## Task description
Quote all entries exactly, leaving pictures aside.

## Begin

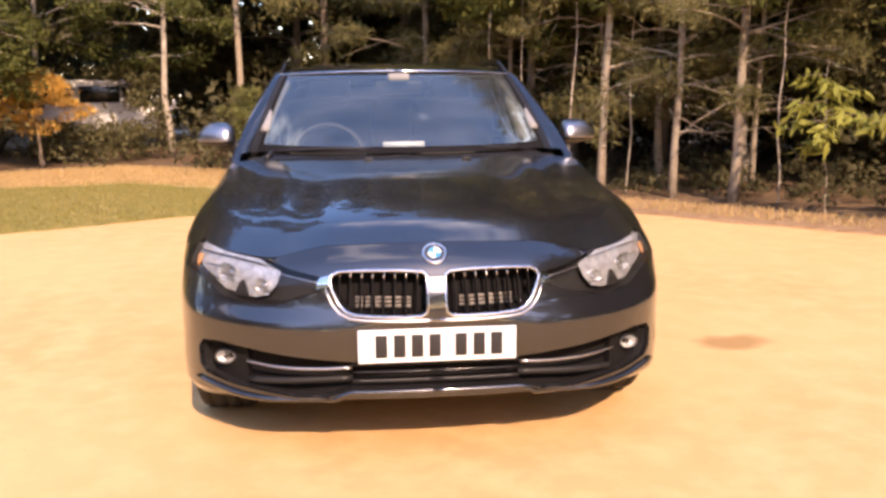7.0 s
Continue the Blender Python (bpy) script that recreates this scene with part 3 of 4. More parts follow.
for nm, y0, y1, m, own in (("front_window", .905, 1.60, SIDE_GLASS, 0), ("rear_window", 1.715, 2.395, TINTED, 1), ("quarter_window", 2.48, 3.43, TINTED, None)):
    g = cut_dlo(y0, y1, -.006)
    for s in (0, 1):
        host = doors[own][s] if own is not None else car
        ob = part(nm, g if s == 0 else mirrored(g), m, host, "dark tinted side window" if m is TINTED else "clear side window")
        ob.visible_shadow = False
for nm, y0, y1 in (("centre_pillar", 1.60, 1.715), ("rear_pillar", 2.395, 2.48)):
    sides(nm, cut_dlo(y0, y1, -.003, 8), SATIN_BLACK, "black window pillar")
for y0 in (1.70, 2.465):
    g = cut_dlo(y0, y0 + .008, .002, 3)
    sides("window_trim", g, GLEAM_TRIM, "thin window trim with a painted gleam")
belt = [gl(y, zb(y) + .010, .004) for y in np.linspace(.70, 3.42, 60)]
sides("belt_trim", tube(belt, .008, 6), GLOSS_BLACK, "black window sill strip")

# windscreen
def screen_side(v):
    """The screen's side edge, set in from the pillar."""
    y = .715 + v * (1.335 - .715)
    p = gl(y, float(ztop(np.array([y]))[0]))
    return np.array([p.x - .100 + .022 * v, p.y + .120 - .150 * v, p.z + .012 + .004 * v])


def screen_base(u):
    e = screen_side(0)
    return np.array([u * e[0], .578 + (e[1] - .578) * u ** 2.2, .958 + (e[2] - .958) * u ** 2])


def screen_top(u):
    e = screen_side(1)
    return np.array([u * e[0], 1.150 + (e[1] - 1.150) * u ** 2, 1.338 + (e[2] - 1.338) * u ** 2])


def screen_mid(v):
    a, b = screen_base(0), screen_top(0)
    return a + (b - a) * v + np.array([0, -.012, .020]) * math.sin(math.pi * v)


W = coons(screen_mid, screen_side, screen_base, screen_top, 26, 26, 2.0)
US = np.linspace(0, 1, 26)
ws = part("windscreen", both(grid_geo(W)), SCREEN, car, "raked windscreen reflecting the sky")
ws.visible_shadow = False
# black border round the screen, just above the glass


def on_screen(u, v, up=.0025):
    return np.array([np.interp(v, US, [np.interp(u, US, W[:, j, c]) for j in range(26)]) for c in range(3)]) + (0, -up * .5, up)


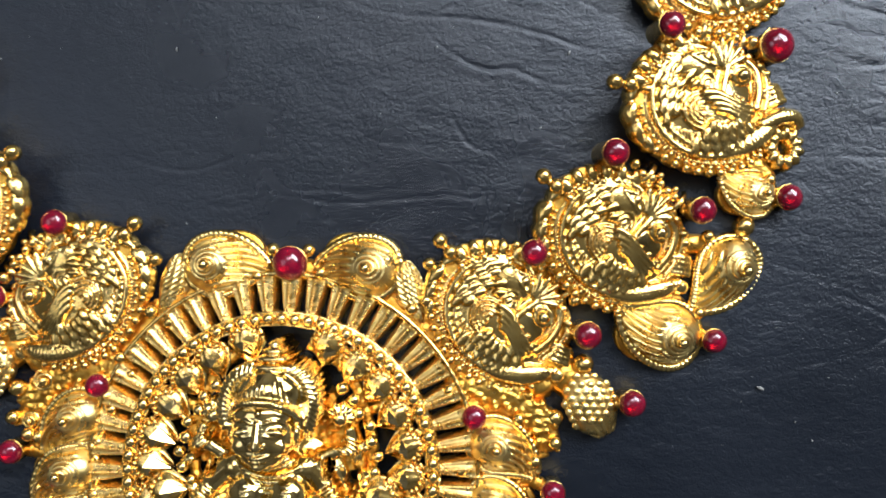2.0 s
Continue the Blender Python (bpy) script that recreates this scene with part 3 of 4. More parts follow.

## End

## Right answer
7.0 s
Continue the Blender Python (bpy) script that recreates this scene with part 3 of 4. More parts follow.
for nm, y0, y1, m, own in (("front_window", .905, 1.60, SIDE_GLASS, 0), ("rear_window", 1.715, 2.395, TINTED, 1), ("quarter_window", 2.48, 3.43, TINTED, None)):
    g = cut_dlo(y0, y1, -.006)
    for s in (0, 1):
        host = doors[own][s] if own is not None else car
        ob = part(nm, g if s == 0 else mirrored(g), m, host, "dark tinted side window" if m is TINTED else "clear side window")
        ob.visible_shadow = False
for nm, y0, y1 in (("centre_pillar", 1.60, 1.715), ("rear_pillar", 2.395, 2.48)):
    sides(nm, cut_dlo(y0, y1, -.003, 8), SATIN_BLACK, "black window pillar")
for y0 in (1.70, 2.465):
    g = cut_dlo(y0, y0 + .008, .002, 3)
    sides("window_trim", g, GLEAM_TRIM, "thin window trim with a painted gleam")
belt = [gl(y, zb(y) + .010, .004) for y in np.linspace(.70, 3.42, 60)]
sides("belt_trim", tube(belt, .008, 6), GLOSS_BLACK, "black window sill strip")

# windscreen
def screen_side(v):
    """The screen's side edge, set in from the pillar."""
    y = .715 + v * (1.335 - .715)
    p = gl(y, float(ztop(np.array([y]))[0]))
    return np.array([p.x - .100 + .022 * v, p.y + .120 - .150 * v, p.z + .012 + .004 * v])


def screen_base(u):
    e = screen_side(0)
    return np.array([u * e[0], .578 + (e[1] - .578) * u ** 2.2, .958 + (e[2] - .958) * u ** 2])


def screen_top(u):
    e = screen_side(1)
    return np.array([u * e[0], 1.150 + (e[1] - 1.150) * u ** 2, 1.338 + (e[2] - 1.338) * u ** 2])


def screen_mid(v):
    a, b = screen_base(0), screen_top(0)
    return a + (b - a) * v + np.array([0, -.012, .020]) * math.sin(math.pi * v)


W = coons(screen_mid, screen_side, screen_base, screen_top, 26, 26, 2.0)
US = np.linspace(0, 1, 26)
ws = part("windscreen", both(grid_geo(W)), SCREEN, car, "raked windscreen reflecting the sky")
ws.visible_shadow = False
# black border round the screen, just above the glass


def on_screen(u, v, up=.0025):
    return np.array([np.interp(v, US, [np.interp(u, US, W[:, j, c]) for j in range(26)]) for c in range(3)]) + (0, -up * .5, up)


2.0 s
Continue the Blender Python (bpy) script that recreates this scene with part 3 of 4. More parts follow.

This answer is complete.